Required work:
Search the data for the string "target" and extract every line where it appears.
-- begin Data block --
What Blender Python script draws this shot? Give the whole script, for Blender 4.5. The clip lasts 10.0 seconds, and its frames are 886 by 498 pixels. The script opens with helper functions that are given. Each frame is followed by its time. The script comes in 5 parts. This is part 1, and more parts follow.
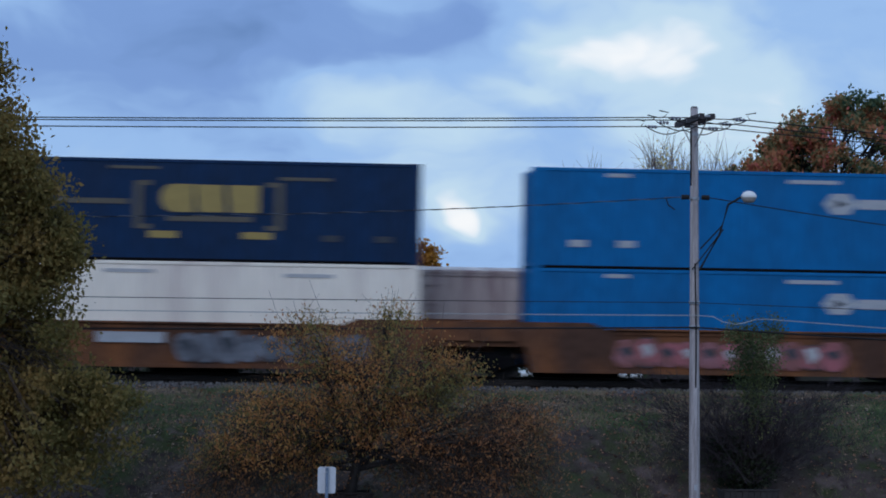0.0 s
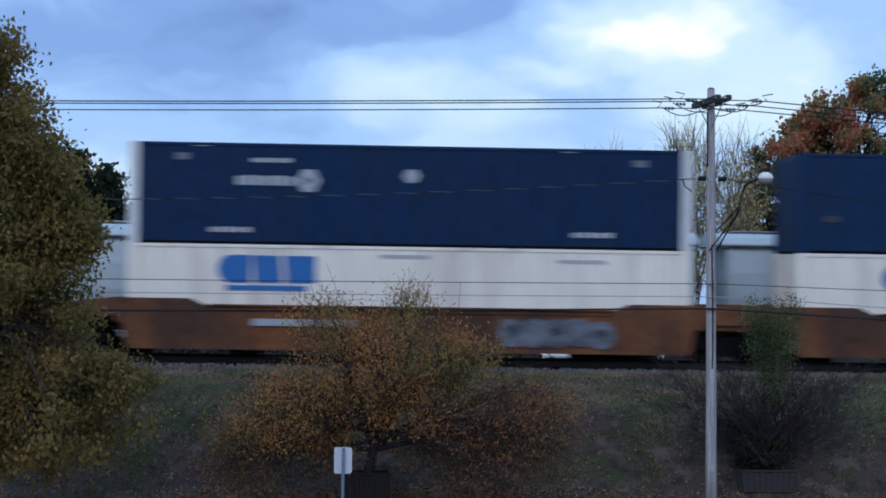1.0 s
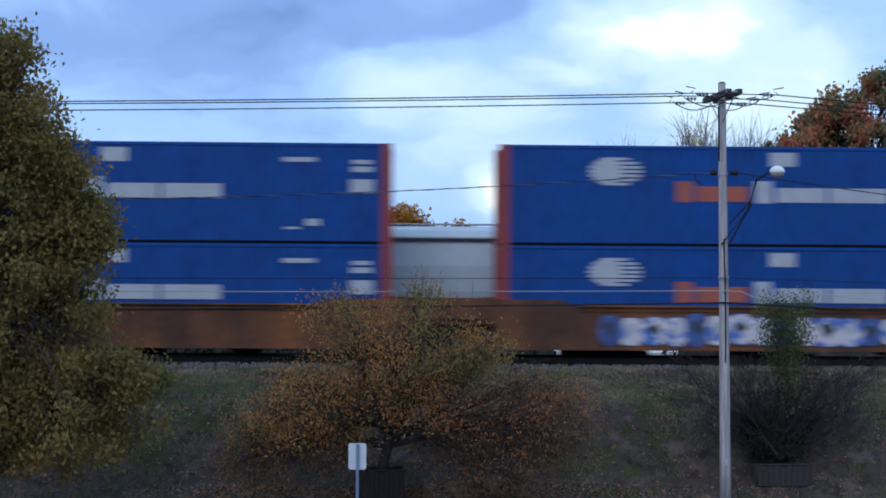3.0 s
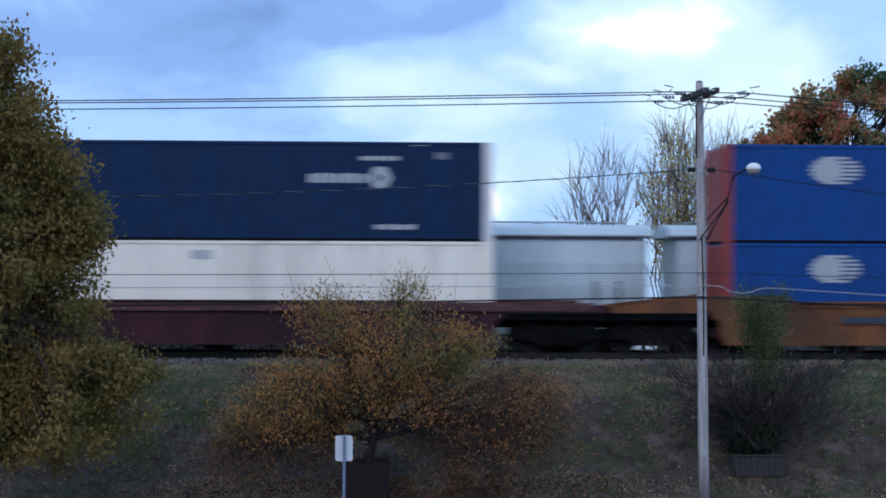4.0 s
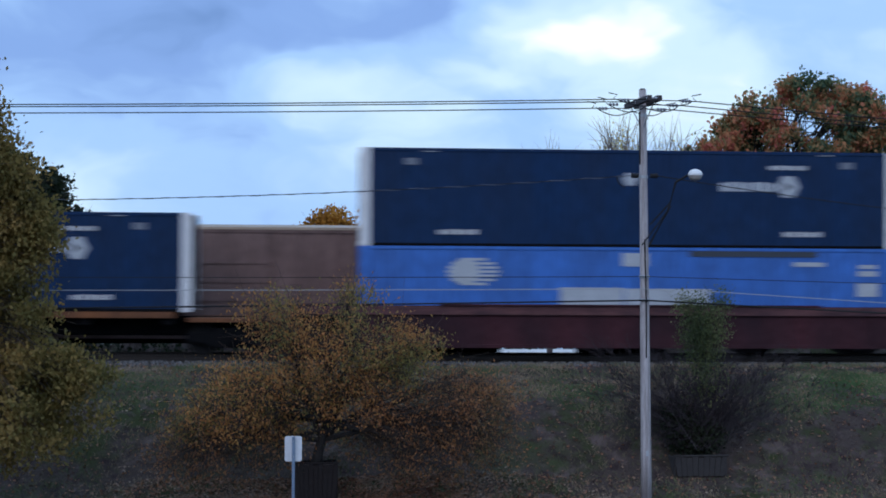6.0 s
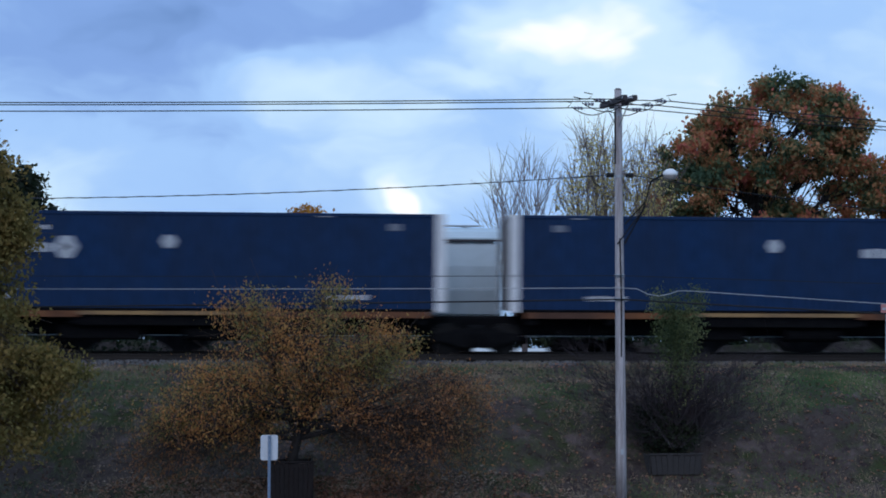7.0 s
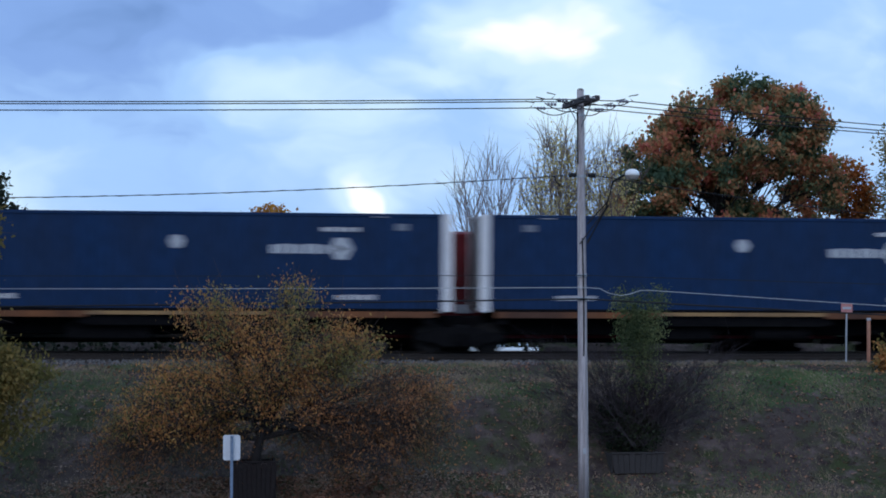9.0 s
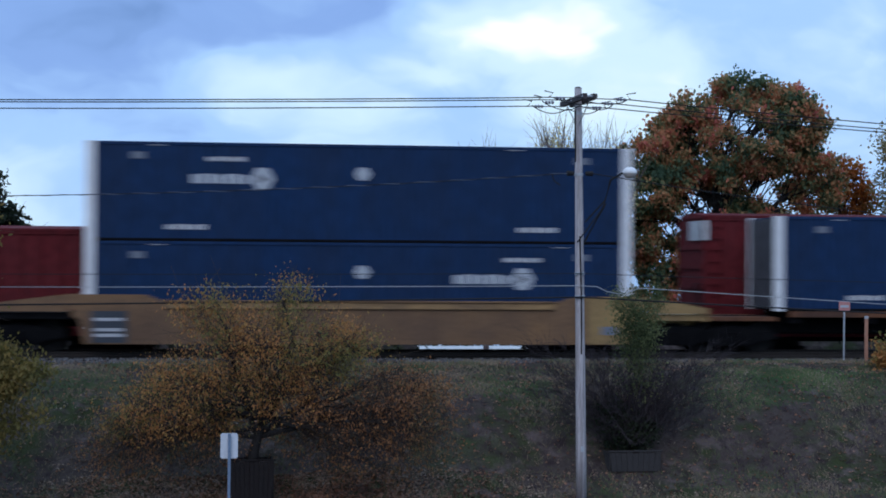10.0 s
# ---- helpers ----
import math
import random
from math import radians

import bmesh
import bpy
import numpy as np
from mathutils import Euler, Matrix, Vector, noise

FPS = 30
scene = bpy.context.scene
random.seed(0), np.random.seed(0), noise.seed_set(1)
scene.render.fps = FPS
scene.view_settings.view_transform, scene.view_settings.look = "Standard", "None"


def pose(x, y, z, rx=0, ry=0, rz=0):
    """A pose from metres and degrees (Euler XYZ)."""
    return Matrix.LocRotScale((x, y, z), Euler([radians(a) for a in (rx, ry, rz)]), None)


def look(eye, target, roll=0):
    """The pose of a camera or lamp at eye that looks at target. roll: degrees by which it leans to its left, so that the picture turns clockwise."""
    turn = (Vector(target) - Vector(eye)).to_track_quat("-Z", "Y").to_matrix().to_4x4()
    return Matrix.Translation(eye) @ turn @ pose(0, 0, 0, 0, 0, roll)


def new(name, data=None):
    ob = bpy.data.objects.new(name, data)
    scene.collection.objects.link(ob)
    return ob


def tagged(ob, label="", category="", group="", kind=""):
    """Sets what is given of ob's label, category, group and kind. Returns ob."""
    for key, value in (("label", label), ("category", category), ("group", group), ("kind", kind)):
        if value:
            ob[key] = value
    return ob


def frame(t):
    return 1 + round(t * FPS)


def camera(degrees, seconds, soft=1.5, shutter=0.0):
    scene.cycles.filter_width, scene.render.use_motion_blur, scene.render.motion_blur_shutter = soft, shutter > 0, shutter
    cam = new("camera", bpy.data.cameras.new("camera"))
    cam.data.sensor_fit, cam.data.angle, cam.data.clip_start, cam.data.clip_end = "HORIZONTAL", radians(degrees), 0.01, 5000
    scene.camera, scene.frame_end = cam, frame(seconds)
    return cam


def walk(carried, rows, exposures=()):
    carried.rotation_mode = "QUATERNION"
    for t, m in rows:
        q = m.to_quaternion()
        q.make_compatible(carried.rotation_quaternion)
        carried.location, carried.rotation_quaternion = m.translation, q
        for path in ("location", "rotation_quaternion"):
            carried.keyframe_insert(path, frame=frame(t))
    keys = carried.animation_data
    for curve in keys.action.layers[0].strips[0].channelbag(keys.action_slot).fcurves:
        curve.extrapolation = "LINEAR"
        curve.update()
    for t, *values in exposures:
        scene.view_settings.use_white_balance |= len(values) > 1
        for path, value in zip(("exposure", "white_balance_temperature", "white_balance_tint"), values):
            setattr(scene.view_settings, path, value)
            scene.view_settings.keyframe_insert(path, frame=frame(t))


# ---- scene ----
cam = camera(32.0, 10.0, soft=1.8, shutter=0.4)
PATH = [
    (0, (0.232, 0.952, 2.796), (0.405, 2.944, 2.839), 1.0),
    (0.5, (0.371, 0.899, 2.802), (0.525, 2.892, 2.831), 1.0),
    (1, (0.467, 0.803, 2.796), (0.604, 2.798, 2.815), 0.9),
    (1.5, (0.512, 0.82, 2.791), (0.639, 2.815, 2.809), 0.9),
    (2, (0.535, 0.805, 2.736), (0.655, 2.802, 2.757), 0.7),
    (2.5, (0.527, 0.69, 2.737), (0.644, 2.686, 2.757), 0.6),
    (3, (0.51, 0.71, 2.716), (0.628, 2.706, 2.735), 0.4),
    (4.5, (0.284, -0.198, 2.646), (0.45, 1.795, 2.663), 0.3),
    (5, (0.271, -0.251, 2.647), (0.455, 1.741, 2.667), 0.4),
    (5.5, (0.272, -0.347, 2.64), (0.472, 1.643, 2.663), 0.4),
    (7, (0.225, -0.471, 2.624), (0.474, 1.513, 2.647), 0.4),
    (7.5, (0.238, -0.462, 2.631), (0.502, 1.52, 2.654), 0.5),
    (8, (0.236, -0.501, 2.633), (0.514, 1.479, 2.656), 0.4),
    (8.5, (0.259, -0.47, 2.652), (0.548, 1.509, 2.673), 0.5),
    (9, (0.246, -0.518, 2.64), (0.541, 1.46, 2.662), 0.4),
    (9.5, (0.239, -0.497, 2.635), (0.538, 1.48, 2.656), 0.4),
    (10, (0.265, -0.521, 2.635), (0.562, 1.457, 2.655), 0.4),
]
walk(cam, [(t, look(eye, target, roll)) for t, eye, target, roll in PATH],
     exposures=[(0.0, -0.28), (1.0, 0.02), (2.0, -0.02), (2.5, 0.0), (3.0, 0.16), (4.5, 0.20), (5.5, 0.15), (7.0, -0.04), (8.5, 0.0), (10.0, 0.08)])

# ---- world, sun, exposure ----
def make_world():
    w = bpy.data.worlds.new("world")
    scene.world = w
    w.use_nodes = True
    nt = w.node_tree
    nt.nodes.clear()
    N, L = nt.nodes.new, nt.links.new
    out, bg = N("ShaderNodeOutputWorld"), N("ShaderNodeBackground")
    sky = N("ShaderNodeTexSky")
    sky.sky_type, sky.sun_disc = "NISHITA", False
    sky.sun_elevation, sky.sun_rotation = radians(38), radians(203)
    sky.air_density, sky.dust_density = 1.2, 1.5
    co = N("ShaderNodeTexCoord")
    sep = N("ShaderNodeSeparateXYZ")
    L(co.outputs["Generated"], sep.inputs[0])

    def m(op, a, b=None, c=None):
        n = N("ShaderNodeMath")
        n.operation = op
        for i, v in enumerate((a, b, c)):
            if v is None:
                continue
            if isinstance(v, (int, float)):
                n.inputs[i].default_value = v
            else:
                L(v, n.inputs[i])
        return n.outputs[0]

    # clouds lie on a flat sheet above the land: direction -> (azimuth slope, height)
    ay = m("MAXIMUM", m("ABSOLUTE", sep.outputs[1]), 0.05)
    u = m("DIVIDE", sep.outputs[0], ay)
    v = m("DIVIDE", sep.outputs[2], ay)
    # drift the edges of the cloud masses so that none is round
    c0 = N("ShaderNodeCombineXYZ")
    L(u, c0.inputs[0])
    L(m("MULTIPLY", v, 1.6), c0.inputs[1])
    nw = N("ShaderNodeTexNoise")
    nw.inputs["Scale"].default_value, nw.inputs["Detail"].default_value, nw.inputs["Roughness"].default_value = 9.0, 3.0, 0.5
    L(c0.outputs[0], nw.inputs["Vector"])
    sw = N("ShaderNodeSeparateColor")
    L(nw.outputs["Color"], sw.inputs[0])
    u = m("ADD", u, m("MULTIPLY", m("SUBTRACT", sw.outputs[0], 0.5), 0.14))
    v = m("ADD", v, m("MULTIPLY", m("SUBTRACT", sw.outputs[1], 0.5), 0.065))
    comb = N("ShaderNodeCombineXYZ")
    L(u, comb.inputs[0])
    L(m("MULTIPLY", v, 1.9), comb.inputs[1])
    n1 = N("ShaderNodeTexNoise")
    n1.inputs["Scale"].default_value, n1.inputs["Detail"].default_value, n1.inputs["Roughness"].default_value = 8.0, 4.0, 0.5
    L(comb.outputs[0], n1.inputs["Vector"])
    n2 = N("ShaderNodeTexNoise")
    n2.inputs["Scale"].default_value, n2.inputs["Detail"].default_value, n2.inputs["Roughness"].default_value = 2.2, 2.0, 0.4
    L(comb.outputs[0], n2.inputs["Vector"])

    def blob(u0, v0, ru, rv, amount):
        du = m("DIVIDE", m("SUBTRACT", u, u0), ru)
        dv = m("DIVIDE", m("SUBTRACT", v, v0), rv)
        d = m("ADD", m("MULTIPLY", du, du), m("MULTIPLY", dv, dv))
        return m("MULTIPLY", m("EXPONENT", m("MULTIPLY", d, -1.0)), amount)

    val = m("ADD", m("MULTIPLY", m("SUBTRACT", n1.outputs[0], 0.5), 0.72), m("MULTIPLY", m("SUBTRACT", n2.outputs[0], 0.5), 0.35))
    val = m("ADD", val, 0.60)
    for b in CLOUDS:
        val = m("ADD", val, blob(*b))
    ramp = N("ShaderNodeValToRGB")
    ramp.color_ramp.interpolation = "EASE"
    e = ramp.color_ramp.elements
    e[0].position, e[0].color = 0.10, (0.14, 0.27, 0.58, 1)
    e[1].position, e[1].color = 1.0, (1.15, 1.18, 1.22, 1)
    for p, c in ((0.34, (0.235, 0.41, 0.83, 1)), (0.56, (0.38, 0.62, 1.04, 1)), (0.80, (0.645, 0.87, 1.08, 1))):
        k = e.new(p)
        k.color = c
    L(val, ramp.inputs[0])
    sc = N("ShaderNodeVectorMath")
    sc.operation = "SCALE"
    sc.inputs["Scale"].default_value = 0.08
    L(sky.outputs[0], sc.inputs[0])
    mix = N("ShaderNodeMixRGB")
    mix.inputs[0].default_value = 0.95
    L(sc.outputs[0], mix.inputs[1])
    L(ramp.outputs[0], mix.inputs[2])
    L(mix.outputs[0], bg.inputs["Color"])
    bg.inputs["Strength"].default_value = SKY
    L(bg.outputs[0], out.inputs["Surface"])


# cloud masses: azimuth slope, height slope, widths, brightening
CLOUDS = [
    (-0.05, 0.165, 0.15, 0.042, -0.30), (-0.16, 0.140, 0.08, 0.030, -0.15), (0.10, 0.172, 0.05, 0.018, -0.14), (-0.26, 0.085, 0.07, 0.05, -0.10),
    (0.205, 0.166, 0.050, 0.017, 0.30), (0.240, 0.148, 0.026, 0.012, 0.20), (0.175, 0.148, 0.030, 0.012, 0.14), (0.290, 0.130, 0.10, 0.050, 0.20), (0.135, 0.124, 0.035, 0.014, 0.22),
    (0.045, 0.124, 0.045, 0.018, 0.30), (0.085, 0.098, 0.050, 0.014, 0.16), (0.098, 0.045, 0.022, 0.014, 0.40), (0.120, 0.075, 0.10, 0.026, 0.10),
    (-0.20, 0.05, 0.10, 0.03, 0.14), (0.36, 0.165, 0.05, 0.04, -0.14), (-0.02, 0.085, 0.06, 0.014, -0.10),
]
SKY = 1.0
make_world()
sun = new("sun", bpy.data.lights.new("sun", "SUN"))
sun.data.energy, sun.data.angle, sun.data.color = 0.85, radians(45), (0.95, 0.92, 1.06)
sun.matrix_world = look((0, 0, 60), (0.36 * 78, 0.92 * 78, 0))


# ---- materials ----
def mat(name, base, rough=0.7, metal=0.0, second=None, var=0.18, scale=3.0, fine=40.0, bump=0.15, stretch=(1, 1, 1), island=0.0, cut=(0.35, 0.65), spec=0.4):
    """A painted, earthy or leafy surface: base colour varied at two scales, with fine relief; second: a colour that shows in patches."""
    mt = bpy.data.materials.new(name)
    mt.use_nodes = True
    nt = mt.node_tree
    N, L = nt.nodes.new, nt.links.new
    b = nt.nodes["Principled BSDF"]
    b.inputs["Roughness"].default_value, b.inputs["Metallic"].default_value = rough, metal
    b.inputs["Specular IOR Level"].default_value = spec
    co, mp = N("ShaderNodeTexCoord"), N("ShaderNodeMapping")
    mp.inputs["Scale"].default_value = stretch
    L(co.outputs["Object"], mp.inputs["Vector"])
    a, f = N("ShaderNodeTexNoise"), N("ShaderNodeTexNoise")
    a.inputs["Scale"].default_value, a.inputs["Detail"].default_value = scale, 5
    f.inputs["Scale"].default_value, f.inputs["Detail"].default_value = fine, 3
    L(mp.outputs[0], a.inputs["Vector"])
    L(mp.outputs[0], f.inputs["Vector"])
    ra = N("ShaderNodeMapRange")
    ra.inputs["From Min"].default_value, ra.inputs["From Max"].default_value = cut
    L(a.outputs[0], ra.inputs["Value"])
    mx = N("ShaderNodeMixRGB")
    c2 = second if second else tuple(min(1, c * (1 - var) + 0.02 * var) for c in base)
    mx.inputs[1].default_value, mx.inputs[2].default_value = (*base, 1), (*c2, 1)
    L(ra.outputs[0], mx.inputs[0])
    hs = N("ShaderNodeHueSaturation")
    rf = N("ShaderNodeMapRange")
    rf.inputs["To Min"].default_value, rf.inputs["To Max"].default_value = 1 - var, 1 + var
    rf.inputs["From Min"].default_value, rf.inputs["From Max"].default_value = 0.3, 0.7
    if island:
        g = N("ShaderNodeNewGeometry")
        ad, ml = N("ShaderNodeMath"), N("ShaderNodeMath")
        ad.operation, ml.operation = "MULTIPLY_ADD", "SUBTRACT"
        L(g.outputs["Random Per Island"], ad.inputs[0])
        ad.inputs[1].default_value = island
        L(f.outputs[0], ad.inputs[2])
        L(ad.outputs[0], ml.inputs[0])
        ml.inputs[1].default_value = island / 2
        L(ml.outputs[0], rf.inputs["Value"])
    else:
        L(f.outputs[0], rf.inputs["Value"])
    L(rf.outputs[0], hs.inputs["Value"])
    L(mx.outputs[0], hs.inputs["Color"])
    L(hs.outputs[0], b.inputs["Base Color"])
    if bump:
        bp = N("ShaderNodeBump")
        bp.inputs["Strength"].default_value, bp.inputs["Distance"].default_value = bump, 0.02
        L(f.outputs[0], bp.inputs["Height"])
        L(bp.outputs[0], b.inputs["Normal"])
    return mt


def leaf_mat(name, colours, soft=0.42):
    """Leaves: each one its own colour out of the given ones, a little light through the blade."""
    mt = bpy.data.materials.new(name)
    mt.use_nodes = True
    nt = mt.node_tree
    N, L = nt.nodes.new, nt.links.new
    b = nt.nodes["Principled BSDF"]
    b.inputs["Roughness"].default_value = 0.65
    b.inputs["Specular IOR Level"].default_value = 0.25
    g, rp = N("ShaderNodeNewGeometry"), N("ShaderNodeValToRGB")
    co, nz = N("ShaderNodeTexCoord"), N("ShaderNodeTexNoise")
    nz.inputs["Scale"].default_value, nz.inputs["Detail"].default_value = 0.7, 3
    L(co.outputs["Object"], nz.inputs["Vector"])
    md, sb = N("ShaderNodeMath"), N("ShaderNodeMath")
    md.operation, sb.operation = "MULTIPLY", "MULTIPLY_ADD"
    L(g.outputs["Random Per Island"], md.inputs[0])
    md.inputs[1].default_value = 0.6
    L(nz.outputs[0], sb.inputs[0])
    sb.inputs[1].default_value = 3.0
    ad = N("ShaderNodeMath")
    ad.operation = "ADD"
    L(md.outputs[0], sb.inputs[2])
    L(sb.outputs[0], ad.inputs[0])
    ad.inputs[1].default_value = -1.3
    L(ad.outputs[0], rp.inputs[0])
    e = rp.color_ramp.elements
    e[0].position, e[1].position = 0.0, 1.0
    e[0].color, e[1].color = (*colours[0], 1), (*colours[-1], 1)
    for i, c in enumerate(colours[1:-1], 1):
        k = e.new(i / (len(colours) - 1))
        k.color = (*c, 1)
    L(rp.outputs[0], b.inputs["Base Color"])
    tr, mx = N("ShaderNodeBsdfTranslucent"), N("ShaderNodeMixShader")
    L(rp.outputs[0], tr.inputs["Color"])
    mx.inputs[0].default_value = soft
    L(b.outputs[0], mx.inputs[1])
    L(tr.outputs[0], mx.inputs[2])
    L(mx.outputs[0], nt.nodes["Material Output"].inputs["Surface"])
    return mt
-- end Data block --
Task answer:
def look(eye, target, roll=0):
    """The pose of a camera or lamp at eye that looks at target. roll: degrees by which it leans to its left, so that the picture turns clockwise."""
    turn = (Vector(target) - Vector(eye)).to_track_quat("-Z", "Y").to_matrix().to_4x4()
walk(cam, [(t, look(eye, target, roll)) for t, eye, target, roll in PATH],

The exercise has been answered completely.